AIM OF THE EXERCISE: Write out the whole listing exactly as it stands.

INFORMATION SHOWN:
************
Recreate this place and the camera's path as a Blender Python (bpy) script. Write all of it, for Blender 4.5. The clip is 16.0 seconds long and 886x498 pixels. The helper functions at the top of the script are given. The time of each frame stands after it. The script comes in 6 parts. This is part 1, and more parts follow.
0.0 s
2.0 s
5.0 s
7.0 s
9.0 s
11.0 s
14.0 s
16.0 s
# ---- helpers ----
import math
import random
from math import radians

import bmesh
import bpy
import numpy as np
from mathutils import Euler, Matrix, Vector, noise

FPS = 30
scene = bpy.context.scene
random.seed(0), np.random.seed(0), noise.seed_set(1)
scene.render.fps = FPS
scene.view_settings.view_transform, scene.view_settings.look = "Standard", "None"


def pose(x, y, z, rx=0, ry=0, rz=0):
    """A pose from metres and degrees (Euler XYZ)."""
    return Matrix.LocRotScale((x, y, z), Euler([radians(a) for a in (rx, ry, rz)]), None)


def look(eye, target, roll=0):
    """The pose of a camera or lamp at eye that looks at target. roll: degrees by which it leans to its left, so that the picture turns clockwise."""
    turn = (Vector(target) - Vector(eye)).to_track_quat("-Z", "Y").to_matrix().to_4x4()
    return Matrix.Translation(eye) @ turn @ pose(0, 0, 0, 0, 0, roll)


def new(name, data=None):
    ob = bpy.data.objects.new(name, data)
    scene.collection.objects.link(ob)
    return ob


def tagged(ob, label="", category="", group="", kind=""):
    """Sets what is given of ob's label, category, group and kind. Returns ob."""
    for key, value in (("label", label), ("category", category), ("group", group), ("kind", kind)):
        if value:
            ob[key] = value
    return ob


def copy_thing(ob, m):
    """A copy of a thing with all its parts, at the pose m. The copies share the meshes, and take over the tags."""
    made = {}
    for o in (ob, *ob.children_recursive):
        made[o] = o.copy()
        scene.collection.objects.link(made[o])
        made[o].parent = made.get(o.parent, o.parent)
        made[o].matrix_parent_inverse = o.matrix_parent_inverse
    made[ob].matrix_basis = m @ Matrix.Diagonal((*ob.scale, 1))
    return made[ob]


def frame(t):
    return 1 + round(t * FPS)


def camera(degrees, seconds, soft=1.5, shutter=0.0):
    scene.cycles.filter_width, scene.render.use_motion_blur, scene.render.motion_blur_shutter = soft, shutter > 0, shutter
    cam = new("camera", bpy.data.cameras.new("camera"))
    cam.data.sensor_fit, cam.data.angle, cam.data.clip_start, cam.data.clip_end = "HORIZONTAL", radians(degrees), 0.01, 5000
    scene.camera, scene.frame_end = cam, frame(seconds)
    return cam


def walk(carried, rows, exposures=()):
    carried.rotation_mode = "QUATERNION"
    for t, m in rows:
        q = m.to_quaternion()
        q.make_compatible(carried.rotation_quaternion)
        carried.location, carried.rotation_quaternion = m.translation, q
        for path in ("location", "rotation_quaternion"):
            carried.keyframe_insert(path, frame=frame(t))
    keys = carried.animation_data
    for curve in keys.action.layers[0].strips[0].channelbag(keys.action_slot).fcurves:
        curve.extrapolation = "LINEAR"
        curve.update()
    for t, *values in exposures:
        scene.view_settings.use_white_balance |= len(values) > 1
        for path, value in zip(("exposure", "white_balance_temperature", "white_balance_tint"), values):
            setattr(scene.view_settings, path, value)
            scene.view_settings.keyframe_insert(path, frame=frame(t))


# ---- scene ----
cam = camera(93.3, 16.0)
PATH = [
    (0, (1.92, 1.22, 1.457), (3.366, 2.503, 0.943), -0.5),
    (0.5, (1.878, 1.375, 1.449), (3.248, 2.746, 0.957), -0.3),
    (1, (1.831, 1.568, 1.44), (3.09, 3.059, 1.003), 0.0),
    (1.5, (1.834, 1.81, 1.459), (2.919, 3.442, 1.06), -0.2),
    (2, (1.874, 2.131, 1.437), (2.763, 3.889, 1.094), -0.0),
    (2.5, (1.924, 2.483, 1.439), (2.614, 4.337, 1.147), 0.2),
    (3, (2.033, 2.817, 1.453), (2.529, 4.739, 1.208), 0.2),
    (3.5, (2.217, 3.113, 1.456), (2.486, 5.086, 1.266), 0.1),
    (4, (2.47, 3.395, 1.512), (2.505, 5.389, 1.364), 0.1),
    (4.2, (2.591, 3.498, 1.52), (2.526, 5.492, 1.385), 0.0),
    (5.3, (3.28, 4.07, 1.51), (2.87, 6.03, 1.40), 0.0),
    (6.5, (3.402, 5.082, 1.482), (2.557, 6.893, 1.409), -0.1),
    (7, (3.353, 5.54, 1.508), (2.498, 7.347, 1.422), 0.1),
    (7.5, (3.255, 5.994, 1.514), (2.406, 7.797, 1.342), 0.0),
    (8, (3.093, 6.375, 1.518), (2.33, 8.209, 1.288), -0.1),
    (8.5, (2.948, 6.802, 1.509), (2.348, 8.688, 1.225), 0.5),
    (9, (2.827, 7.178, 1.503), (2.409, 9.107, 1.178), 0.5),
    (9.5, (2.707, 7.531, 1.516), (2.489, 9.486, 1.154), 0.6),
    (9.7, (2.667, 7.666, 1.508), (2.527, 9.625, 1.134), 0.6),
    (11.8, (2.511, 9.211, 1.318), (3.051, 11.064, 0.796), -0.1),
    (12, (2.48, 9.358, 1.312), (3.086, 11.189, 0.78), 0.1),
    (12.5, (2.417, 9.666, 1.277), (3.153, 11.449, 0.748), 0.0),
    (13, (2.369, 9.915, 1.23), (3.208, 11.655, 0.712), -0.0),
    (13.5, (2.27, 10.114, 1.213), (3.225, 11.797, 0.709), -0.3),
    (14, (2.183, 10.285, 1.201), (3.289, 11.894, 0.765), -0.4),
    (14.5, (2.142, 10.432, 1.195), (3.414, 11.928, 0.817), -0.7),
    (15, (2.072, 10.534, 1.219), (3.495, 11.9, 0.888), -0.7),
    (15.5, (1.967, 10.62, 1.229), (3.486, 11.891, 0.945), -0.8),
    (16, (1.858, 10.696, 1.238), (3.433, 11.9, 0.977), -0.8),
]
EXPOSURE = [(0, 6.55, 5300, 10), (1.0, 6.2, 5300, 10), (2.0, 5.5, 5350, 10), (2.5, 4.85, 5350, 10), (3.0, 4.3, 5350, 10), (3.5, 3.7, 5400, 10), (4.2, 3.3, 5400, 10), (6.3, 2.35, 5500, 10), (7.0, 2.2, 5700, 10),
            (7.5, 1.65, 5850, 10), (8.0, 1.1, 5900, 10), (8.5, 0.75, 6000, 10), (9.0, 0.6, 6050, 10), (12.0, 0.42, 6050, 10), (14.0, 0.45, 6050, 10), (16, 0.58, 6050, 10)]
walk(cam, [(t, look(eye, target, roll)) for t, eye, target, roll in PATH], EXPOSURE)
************
OUTPUT FOR THIS EXERCISE:
Recreate this place and the camera's path as a Blender Python (bpy) script. Write all of it, for Blender 4.5. The clip is 16.0 seconds long and 886x498 pixels. The helper functions at the top of the script are given. The time of each frame stands after it. The script comes in 6 parts. This is part 1, and more parts follow.
0.0 s
2.0 s
5.0 s
7.0 s
9.0 s
11.0 s
14.0 s
16.0 s
# ---- helpers ----
import math
import random
from math import radians

import bmesh
import bpy
import numpy as np
from mathutils import Euler, Matrix, Vector, noise

FPS = 30
scene = bpy.context.scene
random.seed(0), np.random.seed(0), noise.seed_set(1)
scene.render.fps = FPS
scene.view_settings.view_transform, scene.view_settings.look = "Standard", "None"


def pose(x, y, z, rx=0, ry=0, rz=0):
    """A pose from metres and degrees (Euler XYZ)."""
    return Matrix.LocRotScale((x, y, z), Euler([radians(a) for a in (rx, ry, rz)]), None)


def look(eye, target, roll=0):
    """The pose of a camera or lamp at eye that looks at target. roll: degrees by which it leans to its left, so that the picture turns clockwise."""
    turn = (Vector(target) - Vector(eye)).to_track_quat("-Z", "Y").to_matrix().to_4x4()
    return Matrix.Translation(eye) @ turn @ pose(0, 0, 0, 0, 0, roll)


def new(name, data=None):
    ob = bpy.data.objects.new(name, data)
    scene.collection.objects.link(ob)
    return ob


def tagged(ob, label="", category="", group="", kind=""):
    """Sets what is given of ob's label, category, group and kind. Returns ob."""
    for key, value in (("label", label), ("category", category), ("group", group), ("kind", kind)):
        if value:
            ob[key] = value
    return ob


def copy_thing(ob, m):
    """A copy of a thing with all its parts, at the pose m. The copies share the meshes, and take over the tags."""
    made = {}
    for o in (ob, *ob.children_recursive):
        made[o] = o.copy()
        scene.collection.objects.link(made[o])
        made[o].parent = made.get(o.parent, o.parent)
        made[o].matrix_parent_inverse = o.matrix_parent_inverse
    made[ob].matrix_basis = m @ Matrix.Diagonal((*ob.scale, 1))
    return made[ob]


def frame(t):
    return 1 + round(t * FPS)


def camera(degrees, seconds, soft=1.5, shutter=0.0):
    scene.cycles.filter_width, scene.render.use_motion_blur, scene.render.motion_blur_shutter = soft, shutter > 0, shutter
    cam = new("camera", bpy.data.cameras.new("camera"))
    cam.data.sensor_fit, cam.data.angle, cam.data.clip_start, cam.data.clip_end = "HORIZONTAL", radians(degrees), 0.01, 5000
    scene.camera, scene.frame_end = cam, frame(seconds)
    return cam


def walk(carried, rows, exposures=()):
    carried.rotation_mode = "QUATERNION"
    for t, m in rows:
        q = m.to_quaternion()
        q.make_compatible(carried.rotation_quaternion)
        carried.location, carried.rotation_quaternion = m.translation, q
        for path in ("location", "rotation_quaternion"):
            carried.keyframe_insert(path, frame=frame(t))
    keys = carried.animation_data
    for curve in keys.action.layers[0].strips[0].channelbag(keys.action_slot).fcurves:
        curve.extrapolation = "LINEAR"
        curve.update()
    for t, *values in exposures:
        scene.view_settings.use_white_balance |= len(values) > 1
        for path, value in zip(("exposure", "white_balance_temperature", "white_balance_tint"), values):
            setattr(scene.view_settings, path, value)
            scene.view_settings.keyframe_insert(path, frame=frame(t))


# ---- scene ----
cam = camera(93.3, 16.0)
PATH = [
    (0, (1.92, 1.22, 1.457), (3.366, 2.503, 0.943), -0.5),
    (0.5, (1.878, 1.375, 1.449), (3.248, 2.746, 0.957), -0.3),
    (1, (1.831, 1.568, 1.44), (3.09, 3.059, 1.003), 0.0),
    (1.5, (1.834, 1.81, 1.459), (2.919, 3.442, 1.06), -0.2),
    (2, (1.874, 2.131, 1.437), (2.763, 3.889, 1.094), -0.0),
    (2.5, (1.924, 2.483, 1.439), (2.614, 4.337, 1.147), 0.2),
    (3, (2.033, 2.817, 1.453), (2.529, 4.739, 1.208), 0.2),
    (3.5, (2.217, 3.113, 1.456), (2.486, 5.086, 1.266), 0.1),
    (4, (2.47, 3.395, 1.512), (2.505, 5.389, 1.364), 0.1),
    (4.2, (2.591, 3.498, 1.52), (2.526, 5.492, 1.385), 0.0),
    (5.3, (3.28, 4.07, 1.51), (2.87, 6.03, 1.40), 0.0),
    (6.5, (3.402, 5.082, 1.482), (2.557, 6.893, 1.409), -0.1),
    (7, (3.353, 5.54, 1.508), (2.498, 7.347, 1.422), 0.1),
    (7.5, (3.255, 5.994, 1.514), (2.406, 7.797, 1.342), 0.0),
    (8, (3.093, 6.375, 1.518), (2.33, 8.209, 1.288), -0.1),
    (8.5, (2.948, 6.802, 1.509), (2.348, 8.688, 1.225), 0.5),
    (9, (2.827, 7.178, 1.503), (2.409, 9.107, 1.178), 0.5),
    (9.5, (2.707, 7.531, 1.516), (2.489, 9.486, 1.154), 0.6),
    (9.7, (2.667, 7.666, 1.508), (2.527, 9.625, 1.134), 0.6),
    (11.8, (2.511, 9.211, 1.318), (3.051, 11.064, 0.796), -0.1),
    (12, (2.48, 9.358, 1.312), (3.086, 11.189, 0.78), 0.1),
    (12.5, (2.417, 9.666, 1.277), (3.153, 11.449, 0.748), 0.0),
    (13, (2.369, 9.915, 1.23), (3.208, 11.655, 0.712), -0.0),
    (13.5, (2.27, 10.114, 1.213), (3.225, 11.797, 0.709), -0.3),
    (14, (2.183, 10.285, 1.201), (3.289, 11.894, 0.765), -0.4),
    (14.5, (2.142, 10.432, 1.195), (3.414, 11.928, 0.817), -0.7),
    (15, (2.072, 10.534, 1.219), (3.495, 11.9, 0.888), -0.7),
    (15.5, (1.967, 10.62, 1.229), (3.486, 11.891, 0.945), -0.8),
    (16, (1.858, 10.696, 1.238), (3.433, 11.9, 0.977), -0.8),
]
EXPOSURE = [(0, 6.55, 5300, 10), (1.0, 6.2, 5300, 10), (2.0, 5.5, 5350, 10), (2.5, 4.85, 5350, 10), (3.0, 4.3, 5350, 10), (3.5, 3.7, 5400, 10), (4.2, 3.3, 5400, 10), (6.3, 2.35, 5500, 10), (7.0, 2.2, 5700, 10),
            (7.5, 1.65, 5850, 10), (8.0, 1.1, 5900, 10), (8.5, 0.75, 6000, 10), (9.0, 0.6, 6050, 10), (12.0, 0.42, 6050, 10), (14.0, 0.45, 6050, 10), (16, 0.58, 6050, 10)]
walk(cam, [(t, look(eye, target, roll)) for t, eye, target, roll in PATH], EXPOSURE)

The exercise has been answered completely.